## start Provided data
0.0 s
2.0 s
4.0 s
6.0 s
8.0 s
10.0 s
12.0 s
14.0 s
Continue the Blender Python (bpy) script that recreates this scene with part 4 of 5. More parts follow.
## end Provided data
## start Provided data
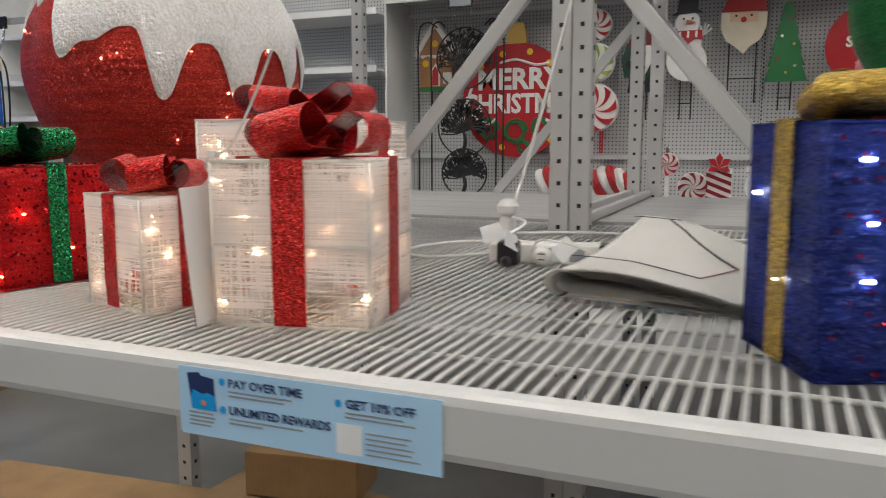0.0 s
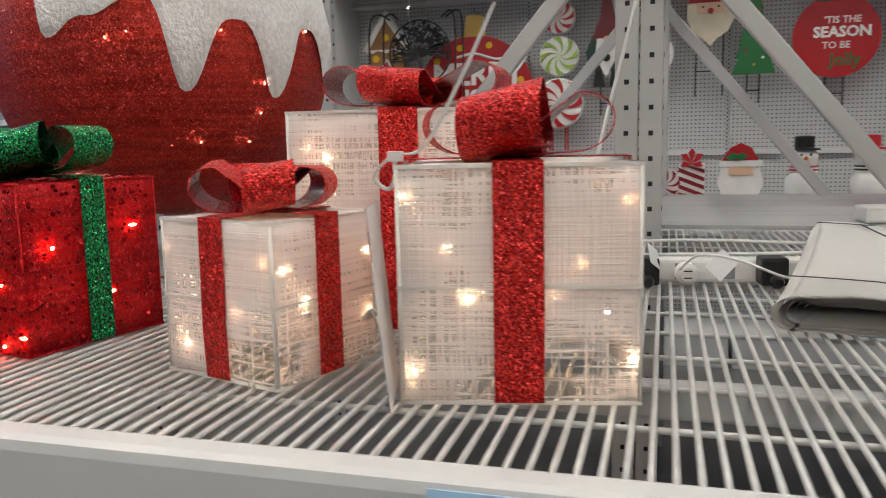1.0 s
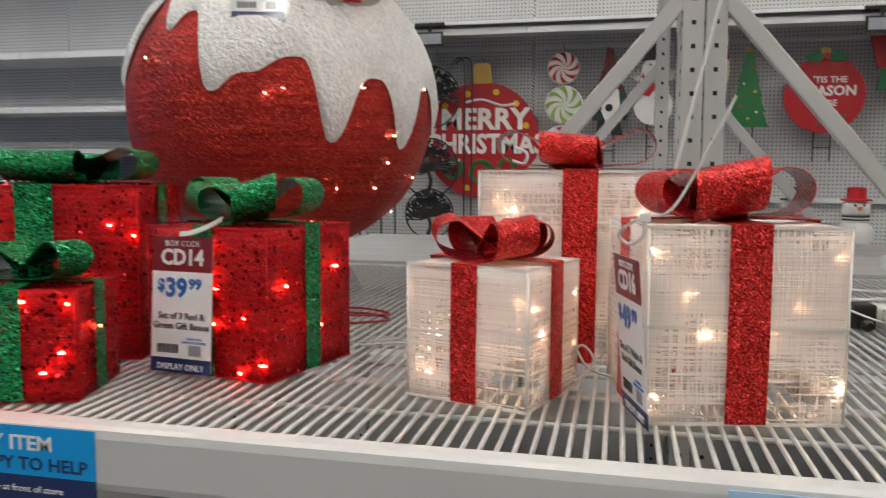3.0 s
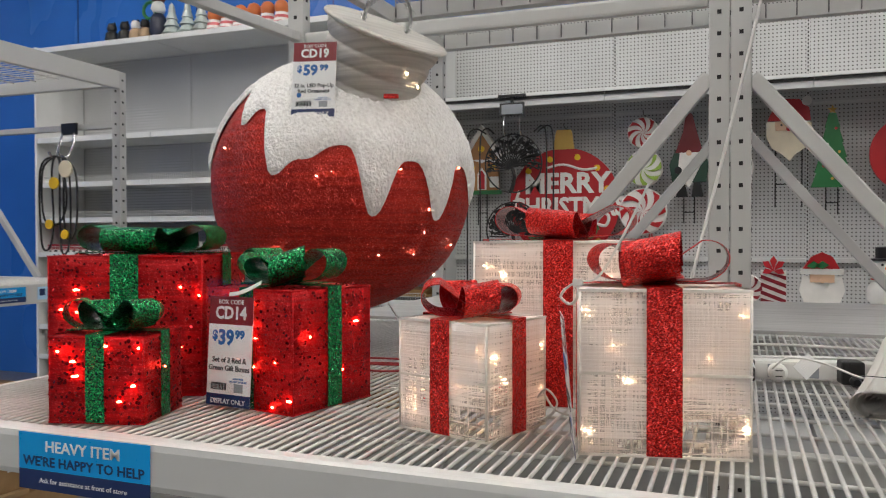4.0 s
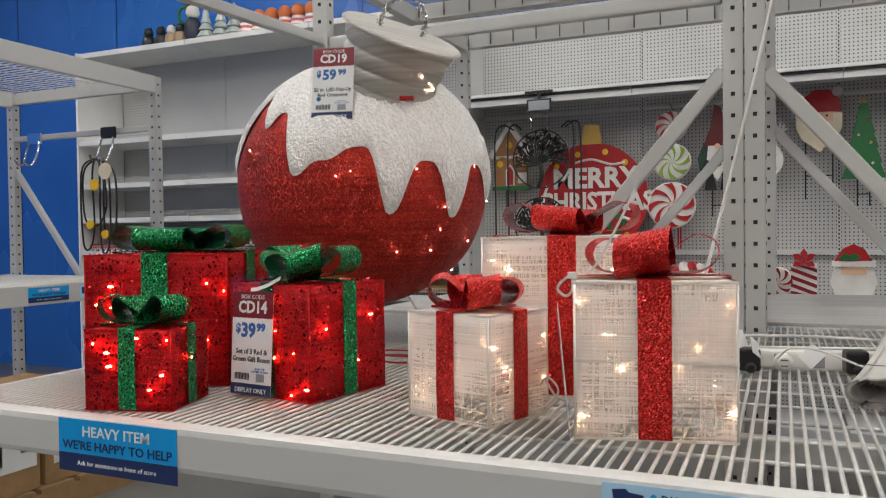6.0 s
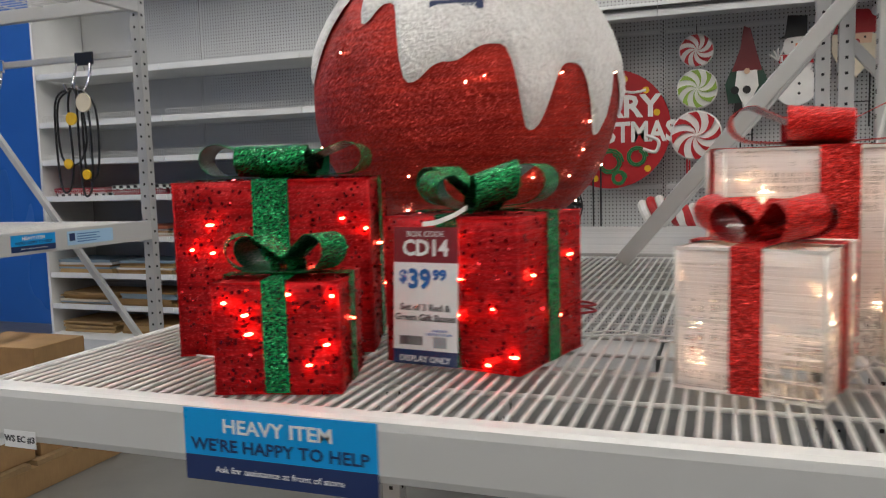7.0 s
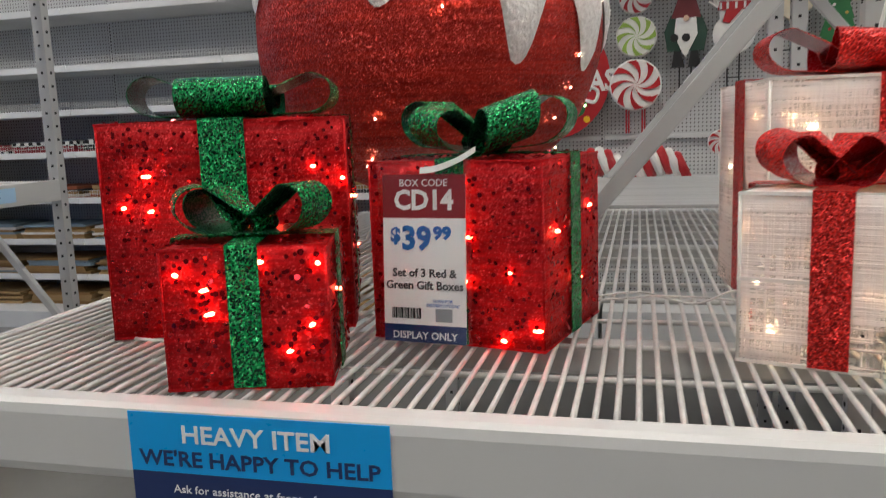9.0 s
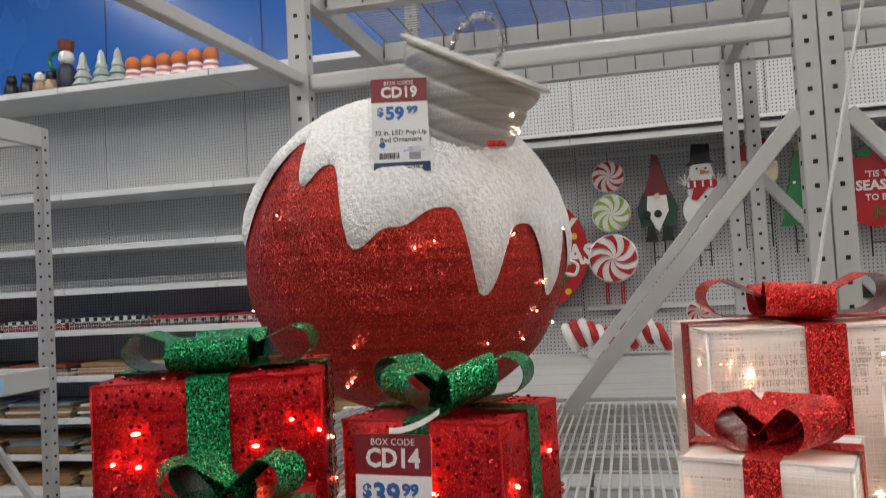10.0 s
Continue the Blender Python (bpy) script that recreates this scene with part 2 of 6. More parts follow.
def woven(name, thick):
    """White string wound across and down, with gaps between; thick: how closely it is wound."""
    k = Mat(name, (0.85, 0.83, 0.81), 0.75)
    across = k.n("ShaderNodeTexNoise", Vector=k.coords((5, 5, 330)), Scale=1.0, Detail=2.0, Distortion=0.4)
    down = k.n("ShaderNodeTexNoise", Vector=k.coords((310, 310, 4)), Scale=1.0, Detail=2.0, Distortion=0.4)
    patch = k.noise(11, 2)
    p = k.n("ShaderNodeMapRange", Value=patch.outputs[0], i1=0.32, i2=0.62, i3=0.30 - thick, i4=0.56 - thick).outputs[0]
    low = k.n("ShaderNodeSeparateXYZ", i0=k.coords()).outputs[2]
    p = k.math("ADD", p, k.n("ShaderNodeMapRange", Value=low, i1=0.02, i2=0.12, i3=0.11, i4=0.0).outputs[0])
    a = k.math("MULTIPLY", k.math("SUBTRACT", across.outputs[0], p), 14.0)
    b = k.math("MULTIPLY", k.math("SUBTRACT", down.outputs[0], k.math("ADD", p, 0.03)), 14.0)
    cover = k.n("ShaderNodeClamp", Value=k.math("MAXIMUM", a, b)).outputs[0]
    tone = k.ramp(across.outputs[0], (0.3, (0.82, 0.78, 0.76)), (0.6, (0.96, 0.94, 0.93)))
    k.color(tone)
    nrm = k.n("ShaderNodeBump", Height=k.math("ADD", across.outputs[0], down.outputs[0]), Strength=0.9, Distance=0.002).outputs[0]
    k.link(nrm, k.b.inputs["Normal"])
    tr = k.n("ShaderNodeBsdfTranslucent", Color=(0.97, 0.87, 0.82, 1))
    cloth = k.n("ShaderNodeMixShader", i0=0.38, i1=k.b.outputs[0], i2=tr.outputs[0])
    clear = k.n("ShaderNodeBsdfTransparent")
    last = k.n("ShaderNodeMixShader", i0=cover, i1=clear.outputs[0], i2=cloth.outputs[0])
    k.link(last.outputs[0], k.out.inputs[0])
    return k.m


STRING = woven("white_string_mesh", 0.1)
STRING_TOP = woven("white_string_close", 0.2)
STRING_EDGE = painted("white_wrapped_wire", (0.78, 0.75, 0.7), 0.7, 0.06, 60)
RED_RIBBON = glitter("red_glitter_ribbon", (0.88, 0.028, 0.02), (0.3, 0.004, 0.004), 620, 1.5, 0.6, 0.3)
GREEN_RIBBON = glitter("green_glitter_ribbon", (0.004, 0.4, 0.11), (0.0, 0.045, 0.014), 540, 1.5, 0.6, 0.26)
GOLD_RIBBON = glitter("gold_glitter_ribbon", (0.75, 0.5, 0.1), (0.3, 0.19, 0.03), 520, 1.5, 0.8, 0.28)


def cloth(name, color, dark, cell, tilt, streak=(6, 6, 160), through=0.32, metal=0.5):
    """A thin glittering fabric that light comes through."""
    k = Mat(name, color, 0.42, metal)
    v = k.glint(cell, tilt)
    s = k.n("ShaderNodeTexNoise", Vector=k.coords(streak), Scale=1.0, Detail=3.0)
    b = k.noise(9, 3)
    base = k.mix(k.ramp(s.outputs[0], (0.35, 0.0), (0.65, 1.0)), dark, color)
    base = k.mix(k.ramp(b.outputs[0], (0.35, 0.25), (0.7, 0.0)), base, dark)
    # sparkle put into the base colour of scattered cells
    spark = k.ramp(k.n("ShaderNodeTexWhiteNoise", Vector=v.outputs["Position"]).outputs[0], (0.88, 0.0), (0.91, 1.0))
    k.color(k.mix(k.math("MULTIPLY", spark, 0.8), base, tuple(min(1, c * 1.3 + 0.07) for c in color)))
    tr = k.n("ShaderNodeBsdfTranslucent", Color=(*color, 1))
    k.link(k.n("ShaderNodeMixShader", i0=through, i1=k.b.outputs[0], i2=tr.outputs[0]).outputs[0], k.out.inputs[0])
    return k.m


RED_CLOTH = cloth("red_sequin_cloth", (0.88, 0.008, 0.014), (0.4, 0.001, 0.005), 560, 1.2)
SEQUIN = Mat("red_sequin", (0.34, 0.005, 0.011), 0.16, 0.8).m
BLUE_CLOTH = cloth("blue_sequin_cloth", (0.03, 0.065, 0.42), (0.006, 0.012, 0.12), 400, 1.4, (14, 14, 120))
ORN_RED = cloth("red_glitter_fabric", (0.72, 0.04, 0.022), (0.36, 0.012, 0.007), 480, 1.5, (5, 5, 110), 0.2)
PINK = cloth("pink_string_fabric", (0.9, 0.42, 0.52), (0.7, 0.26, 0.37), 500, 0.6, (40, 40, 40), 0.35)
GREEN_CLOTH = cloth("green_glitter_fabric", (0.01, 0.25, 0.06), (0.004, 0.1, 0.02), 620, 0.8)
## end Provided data
Copy each line from the data above that includes "with".

**Problem solution:**
Continue the Blender Python (bpy) script that recreates this scene with part 4 of 5. More parts follow.
Continue the Blender Python (bpy) script that recreates this scene with part 2 of 6. More parts follow.
    """White string wound across and down, with gaps between; thick: how closely it is wound."""